Mr. Segal claimed that as a result of more protective smog standards, “[m]any states and metropolitan areas will face effective bans on economic growth and job creation at the very time they need it the most.”

I know he cannot back up that claim but I offered him the opportunity to substantiate it here with a longer explanation of any supporting facts and law.

Before that could happen, however, Mr. Segal retreated from his doomsday declaration in an article later in the day in E&E News PM [subscr. req'd]. Mr. Segal now claims instead that being required to meet stronger smog safeguards "can hinder economic development."

Consider that. One day the bold pronouncement that health safeguards against smog pollution means areas "will face effective bans on economic growth." The very next day the more tremulous assertion that such standards "can hinder economic growth."

Ban becomes hinder. Certainty becomes possibility and speculation.

Neither assertion backed by facts or evidence, mind you, but to be fair the offer remains open to provide those explanations here. (I have since heard from Scott on vacation -- sorry Scott -- and he says he will respond. So we can look forward to that.)
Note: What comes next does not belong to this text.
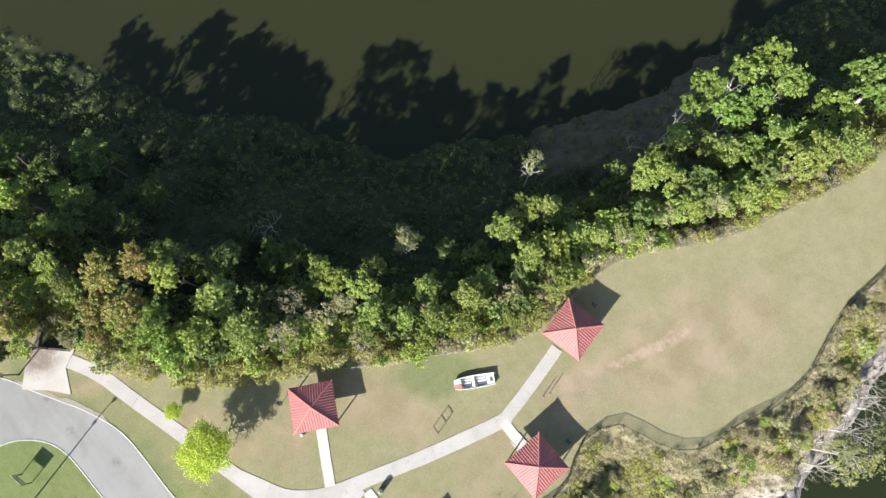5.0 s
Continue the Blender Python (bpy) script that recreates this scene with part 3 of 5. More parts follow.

Lobbying groups for polluting industries like the American Petroleum Institute, Chamber of Commerce and Business Roundtable have been making the same apocalyptic economic claims as part of a feverish campaign to deny Americans the right to healthy air. Those claims would crumble too in the face of challenges to back up the alarmism with facts.

That's what happens when industry lobbyists construct alarmist economic arguments like a house of cards on the loose sand. All it takes is a natural question to roll in like a wave or a puff of wind to tear the house down.